En Israël étonnamment, le discours politique peut être à la fois extrêmement libre et très maitrisé. Tout dépend du lieu, du sujet et de la fonction de l'orateur. C'est incontestablement à la Knesset que les politiques sont les plus désinhibés. On a encore pu le constater hier (mercredi), lors du vote de la loi sur l'électrification des habitations dans les localités bédouines non reconnues du Néguev. C'est d'abord un député islamiste qui a pris la parole en arabe qui s'est fait interpeller par un élu du Likoud qui le somme de parler hébreu. Puis c'est le Premier ministre Naftali Bennett, scandalisé par une manœuvre de l'opposition qui laisse exploser sa colère, sous les huées de ses adversaires. C'est sur son compte Twitter que le chef du gouvernement a résumé ce qui avait été couverts par les cris, en traitant les élus d'opposition de "bande de voyous". Et le travail en commission parlementaire n'est pas épargné par ce genre de débordement qui peut rapidement dégénérer en injures plus personnelles, comme celles échangées entre députés du parti d'Avigdor Liberman et ceux des partis orthodoxes, sur fond de réforme sur les conversions.
En revanche, les attaques politiques visent rarement le public. Probablement à cause de la diversité du paysage sociétal israélien, les politiques évitent généralement de dresser un secteur contre un autre. Et ils sont prudents dans le choix des mots. On a vu la levée de boucliers suscitée par le ministre de la Sureté Omer Bar-Lev, le mois dernier, quand il avait évoqué la "violence des colons". Ou le scandale, pourtant très calculé, de Benyamin Netanyahou lors des législatives de 2015, quand il avait appelé sur les réseaux sociaux les élus du Likoud à se rendre aux urnes alors que les "Arabes affluaient en masse vers les bureaux de vote".

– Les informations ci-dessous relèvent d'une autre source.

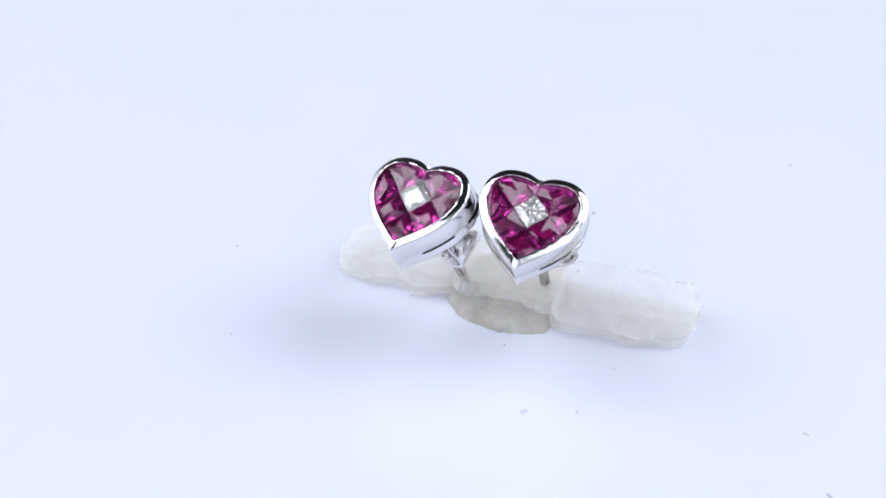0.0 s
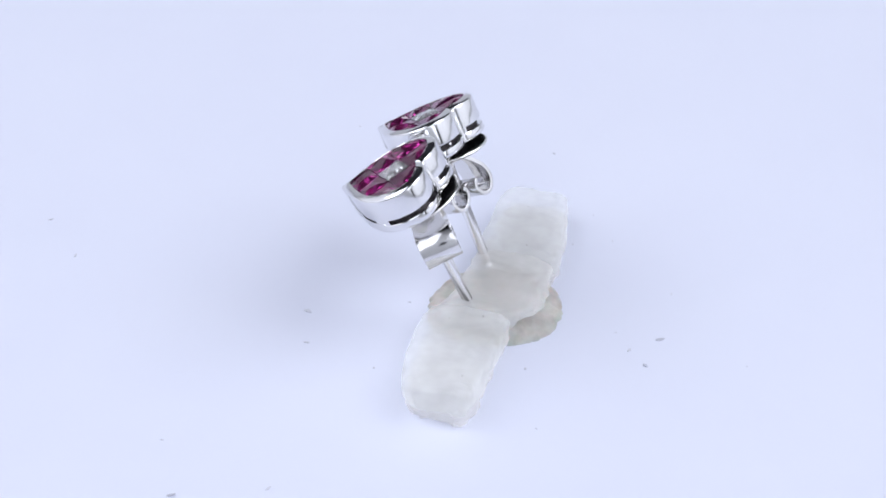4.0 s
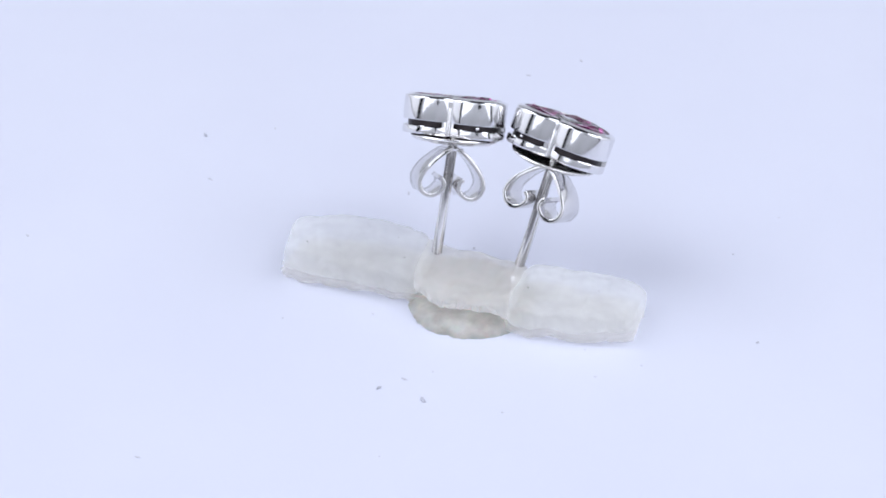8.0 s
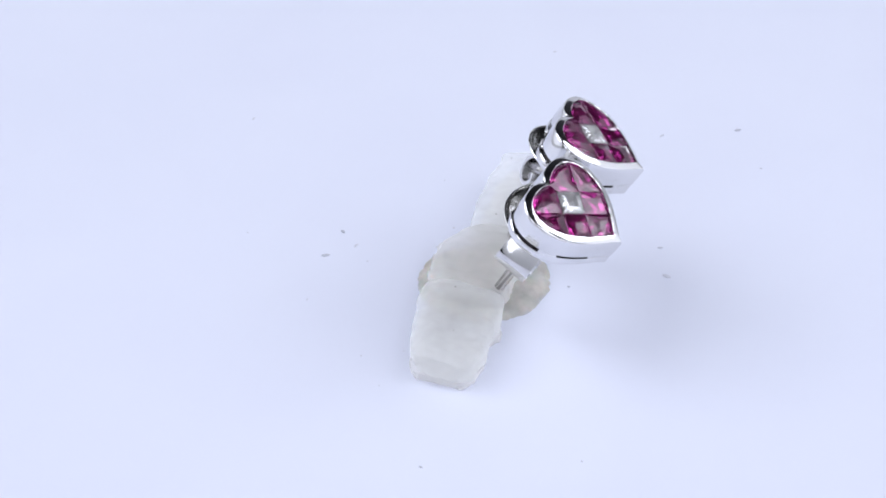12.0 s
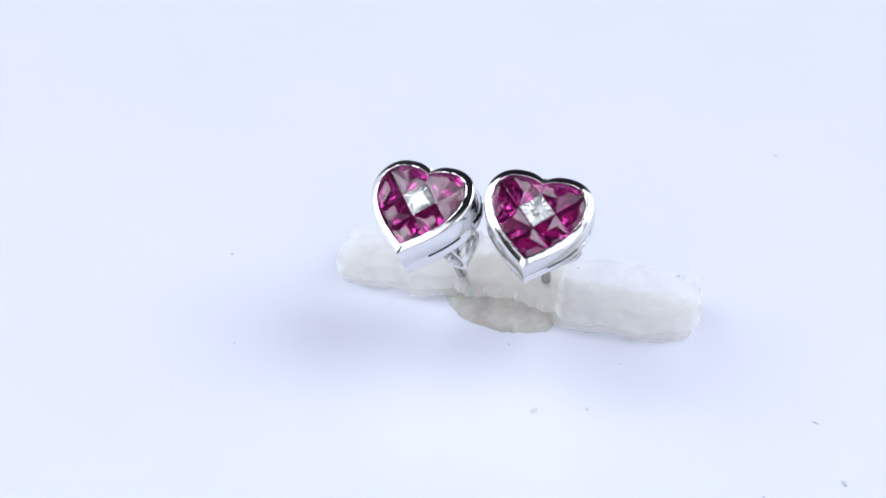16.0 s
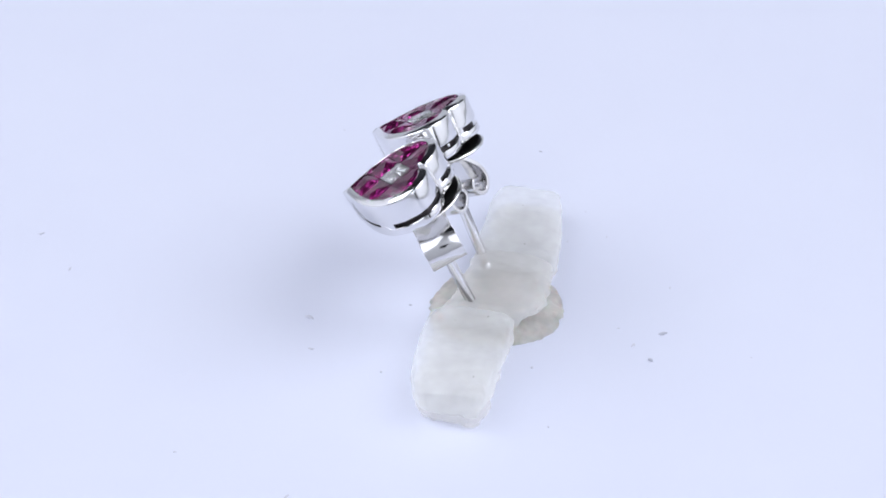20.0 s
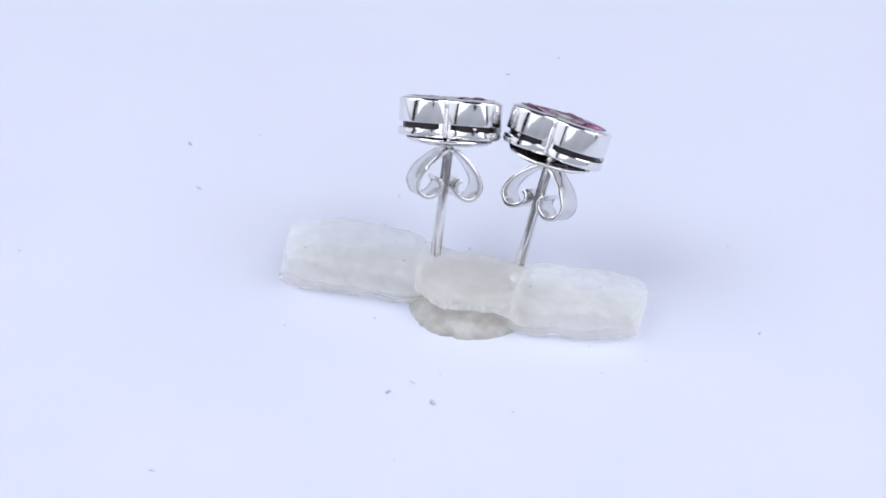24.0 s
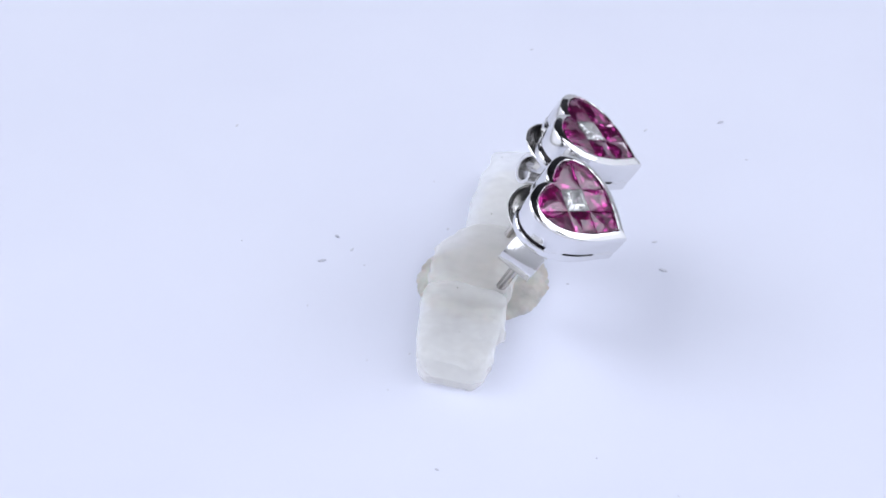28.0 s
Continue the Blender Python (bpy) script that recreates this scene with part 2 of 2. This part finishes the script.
# Foot added for the shaded band along the base, put into its colour.
part("wax_foot", wax_bm(0.12, 0.12, 1.05), WAX_FOOT, wax, "foot of the wax, toned greyish beige for the shade along its base", smooth=True)


def speck(x, y, size):
    """A dark fleck stuck on top of the bar."""
    near = [v.co / MM for bar in bars for v in bar.data.vertices if abs(v.co.x / MM - x) < 0.7 and abs(v.co.y / MM - y) < 0.7]
    bm = bmesh.new()
    bmesh.ops.create_icosphere(bm, subdivisions=1, radius=size * 0.75)
    bm.transform(Matrix.Translation((x, y, max(p.z for p in near))) @ Matrix.Diagonal((1.3, 0.9, 0.6, 1)))
    part("speck", bm, FLECK, wax, "small dark fleck in the wax", smooth=True)


for x, y, size in ((-3.15, 3.1, 0.10), (7.5, -0.6, 0.10), (16.0, -2.2, 0.09), (8.1, -3.4, 0.07), (-9.2, 3.3, 0.07)):
    speck(x, y, size)
part("putty_pad", putty_bm(), PUTTY, wax, "grey putty pad under the wax", smooth=True)


# ---- heart ear studs ----
def bezier(a, b, c, d, n):
    return [(1 - t) ** 3 * Vector(a) + 3 * (1 - t) ** 2 * t * Vector(b) + 3 * (1 - t) * t * t * Vector(c) + t ** 3 * Vector(d)
            for t in (k / n for k in range(n))]


def heart_half():
    """Right half of the stone field, from notch to tip; origin at the white stone."""
    line = bezier((0, 2.17), (0.34, 2.50), (1.0, 2.66), (1.84, 2.66), 20)
    line += bezier((1.84, 2.66), (3.0, 2.66), (3.72, 1.88), (3.72, 0.75), 22)
    line += bezier((3.72, 0.75), (3.72, -1.05), (2.4, -2.45), (0, -4.15), 32)
    return [Vector((p.x * 1.03, p.y * (1.02 if p.y > 0 else 1.05))) for p in line + [Vector((0, -4.15))]]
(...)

Quant aux dirigeants politiques qui s'adressent au public, que ce soit dans des discours ou des interviews, ils veillent à employer un vocabulaire en rapport avec leur rôle. Il peut y avoir de la familiarité – le vouvoiement n'existe pas en hébreu – mais jamais de grossièreté. Ce qu'un citoyen a le droit de dire n'est pas permis à un élu ni à un ministre quand il s'adresse au peuple. Même quand la démocratie israélienne a des accès de fièvre, elle tient à ce que chacun reste à sa place.